引き戸: 取っ手の形が「引くべきだ」と伝える。
ハンガー: 服の袖に通して、棒にひっかける事ができる。
アフォーダンスを探そう
次に街を歩くとき、あるいは家や職場で「これってアフォーダンスかも!」と思うものを探してみてください。それを見つけるだけで、デザインが少し楽しく感じられるかもしれません。
3. 火事です!アフォーダンスを感じて
ちょっと前ですが、友人が住んでいるマンションで火事がありました。友人の住んでる部屋の下あたりから煙が出ていて、階段を降りて火事現場の部屋に飛び込んだそうです。
火事現場はカーテンが燃え盛っている状況で、住人が消火器を部屋まで持ってきていたものの、パニック状態で使えていない状態だったようです。
ということで、平時のうちに消火器のアフォーダンスを改めて確認しておきましょう。
消火器は真っ赤な色で居場所を主張しているので、落ち着いて探しましょう。また、普段の生活圏で消火器の位置を事前に確認しておきましょう。
赤色とは別の色で黒いレバーの上で目立つ黄色に意識をやり、そして輪っかに指を入れて引き抜きましょう。

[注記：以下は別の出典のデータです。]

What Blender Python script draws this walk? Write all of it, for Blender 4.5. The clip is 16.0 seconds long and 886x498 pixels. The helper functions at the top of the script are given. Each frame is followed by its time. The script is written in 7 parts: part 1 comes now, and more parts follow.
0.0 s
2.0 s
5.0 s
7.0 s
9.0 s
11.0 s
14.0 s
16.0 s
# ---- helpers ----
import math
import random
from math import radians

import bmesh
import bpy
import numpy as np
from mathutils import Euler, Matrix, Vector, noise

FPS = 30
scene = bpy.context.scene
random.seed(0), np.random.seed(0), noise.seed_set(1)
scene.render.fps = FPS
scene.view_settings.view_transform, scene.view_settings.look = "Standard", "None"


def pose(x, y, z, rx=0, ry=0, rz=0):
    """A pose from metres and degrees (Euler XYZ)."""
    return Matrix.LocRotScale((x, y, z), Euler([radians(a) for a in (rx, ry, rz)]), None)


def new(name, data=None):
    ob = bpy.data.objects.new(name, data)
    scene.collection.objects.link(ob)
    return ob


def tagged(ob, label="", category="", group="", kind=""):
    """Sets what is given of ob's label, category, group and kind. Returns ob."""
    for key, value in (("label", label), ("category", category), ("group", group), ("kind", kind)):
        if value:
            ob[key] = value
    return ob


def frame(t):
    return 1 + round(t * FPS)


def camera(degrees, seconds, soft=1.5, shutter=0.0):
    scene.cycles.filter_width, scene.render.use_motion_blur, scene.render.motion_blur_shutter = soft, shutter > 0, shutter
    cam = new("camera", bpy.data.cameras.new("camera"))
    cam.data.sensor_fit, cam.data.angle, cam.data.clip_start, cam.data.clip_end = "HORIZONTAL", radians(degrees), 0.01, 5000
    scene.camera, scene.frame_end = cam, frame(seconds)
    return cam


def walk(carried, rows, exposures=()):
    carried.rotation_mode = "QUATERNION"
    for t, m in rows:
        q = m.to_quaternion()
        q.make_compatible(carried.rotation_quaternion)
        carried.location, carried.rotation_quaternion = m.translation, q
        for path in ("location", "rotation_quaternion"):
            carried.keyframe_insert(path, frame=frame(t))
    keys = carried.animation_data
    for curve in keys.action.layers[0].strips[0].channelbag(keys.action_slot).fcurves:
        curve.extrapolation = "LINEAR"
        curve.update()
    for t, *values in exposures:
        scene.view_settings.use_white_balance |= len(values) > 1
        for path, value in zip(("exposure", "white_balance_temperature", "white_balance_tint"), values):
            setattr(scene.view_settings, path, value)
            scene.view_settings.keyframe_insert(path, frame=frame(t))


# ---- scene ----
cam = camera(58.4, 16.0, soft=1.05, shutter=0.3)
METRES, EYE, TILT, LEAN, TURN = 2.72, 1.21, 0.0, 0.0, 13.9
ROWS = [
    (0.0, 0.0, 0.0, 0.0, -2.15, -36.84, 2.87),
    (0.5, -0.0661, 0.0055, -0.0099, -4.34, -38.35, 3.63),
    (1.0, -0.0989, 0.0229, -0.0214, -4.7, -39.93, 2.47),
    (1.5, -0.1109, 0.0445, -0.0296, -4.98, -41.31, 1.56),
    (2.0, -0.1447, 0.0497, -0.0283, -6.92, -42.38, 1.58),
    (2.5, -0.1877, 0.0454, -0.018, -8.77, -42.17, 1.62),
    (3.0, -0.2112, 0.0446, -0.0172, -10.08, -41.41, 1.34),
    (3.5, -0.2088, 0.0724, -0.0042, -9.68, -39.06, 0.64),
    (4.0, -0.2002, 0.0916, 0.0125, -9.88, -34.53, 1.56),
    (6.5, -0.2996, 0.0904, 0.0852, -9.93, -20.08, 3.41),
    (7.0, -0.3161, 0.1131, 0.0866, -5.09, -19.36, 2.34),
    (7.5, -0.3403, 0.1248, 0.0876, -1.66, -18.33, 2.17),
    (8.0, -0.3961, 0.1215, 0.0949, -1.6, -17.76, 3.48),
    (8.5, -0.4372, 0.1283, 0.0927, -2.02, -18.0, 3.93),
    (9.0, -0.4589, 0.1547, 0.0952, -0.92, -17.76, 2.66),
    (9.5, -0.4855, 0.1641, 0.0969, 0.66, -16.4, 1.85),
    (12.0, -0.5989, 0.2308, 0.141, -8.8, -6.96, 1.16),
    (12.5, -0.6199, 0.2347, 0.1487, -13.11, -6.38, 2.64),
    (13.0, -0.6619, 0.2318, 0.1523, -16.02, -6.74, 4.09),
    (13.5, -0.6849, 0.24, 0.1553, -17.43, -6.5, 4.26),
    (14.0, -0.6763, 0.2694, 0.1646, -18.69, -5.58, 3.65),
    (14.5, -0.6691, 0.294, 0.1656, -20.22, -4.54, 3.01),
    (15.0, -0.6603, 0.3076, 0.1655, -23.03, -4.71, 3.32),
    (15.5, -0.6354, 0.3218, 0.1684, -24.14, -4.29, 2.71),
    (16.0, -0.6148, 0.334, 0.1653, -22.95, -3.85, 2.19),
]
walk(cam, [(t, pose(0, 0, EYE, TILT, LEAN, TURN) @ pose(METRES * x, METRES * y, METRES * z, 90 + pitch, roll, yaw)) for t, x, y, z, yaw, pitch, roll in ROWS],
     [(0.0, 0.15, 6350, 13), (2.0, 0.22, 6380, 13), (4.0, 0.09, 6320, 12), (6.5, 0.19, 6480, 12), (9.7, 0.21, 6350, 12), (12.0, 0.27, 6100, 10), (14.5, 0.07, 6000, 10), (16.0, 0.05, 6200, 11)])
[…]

ホースで狙いを定めて、大きく口を開いているレバーを握ります。
本題には関係無いので詳細は省きますが、火事現場に飛び込んだ友人は、消火器を使ってカーテンの火を消し止められたようです。
4. アフォーダンスの失敗例
アフォーダンスは上手く機能すれば快適になりますが、アフォーダンスを正しくデザインできていないと、混乱の元になります。具体例を挙げて説明します。
うまくいかなかった例
問題です!次のドアはどのように開きますか?ドアの取っ手に注目してください。
1. 押す
2. 引く
3. スライドさせる
答えは、「1. 押す」でした!
解説
このドアの取手は、縦向きで手を引っ掛けることができる形状になっています。この取っ手で基本的に期待されるアフォーダンスについて、期待度が高い順です。
横にスライドさせる
引く
(ドアだから押すか・・・)
私がこのドアと初めて相対したときは、次のような事になりました。
アフォーダンスが噛み合わなかった人間
まず、ほぼ無意識にスライドさせようとしましたが、ガっ!となり、ドアは微動だにしませんでした。鍵が空いていることを確認し、ならばと取っ手に指を引っ掛けて引きましたが、また、ガっ!となり、ドアは微動だにしませんでした。この時点で私はパニック状態になり、想定外のことに脳みそで処理が追いつかず、しばらくフリーズしました。
そして、脳みそはほぼ停止している中で何とか体を動かして、南無三!と心で念じながら押すと開きました。誰が見ていた訳でもないのですが、トイレの前でオロオロしている状況は恥ずかしかったです。
なぜ失敗するのか
デザインが直感的でない。
人間の自然な動作や期待を無視している。
アフォーダンス一つで行動が変わる事もあるので、適切なアフォーダンスが組み込まれたデザインはとても大事ですね。
5. アプリケーションとアフォーダンス
アプリにおけるアフォーダンスを一部ですが紹介します。
アプリでの典型的なアフォーダンス
ハンバーガーメニューアイコン : 三本線、二本線を見ると「ここをクリックするとメニューが出る」と直感的に理解。
ラジオボタン : 丸いボタンが複数並んでいると、「これらの中から1つだけ選択できる」と思える。
テキストボックス : 四角い枠を見ると「ここに文字を入力できる」と思える。
現代のチャレンジ
現代のアプリケーションデザインでは、シンプルで美しいUIが求められる一方で、アフォーダンスをどう自然に伝えるかも重要です。
見た目をスッキリさせると、使い方がわかりにくくなる。
新しいUIデザインにはユーザーの理解を助ける工夫が必要。
このあたりのデザインに対する考えの一つとして、様々な人が利用できるようにするアクセシビリティを含めた考慮も要りますね。
以前にアクセシビリティについての記事を書いたので、よければこちらのリンクから参照してください。
6. アフォーダンスでデザインを楽しもう!
物やアプリを使うとき、少しだけデザインを観察してみませんか?
その形や色が、どんな「使い方のヒント」を伝えているのか。
実際にその通りに使えたかどうか。
アフォーダンスを意識すると、日常がちょっと楽しくなります。デザインがいかに私たちの行動を導いているのかに気付けるようになるからです。
悪いアフォーダンスを発見した場合も、なぜ悪いのか、どうすればよくなるかって事を考えてみる事もおすすめです。
次に使うドアやアプリで、どんなデザインがあなたを導いてくれるか、ぜひ感じてみてください!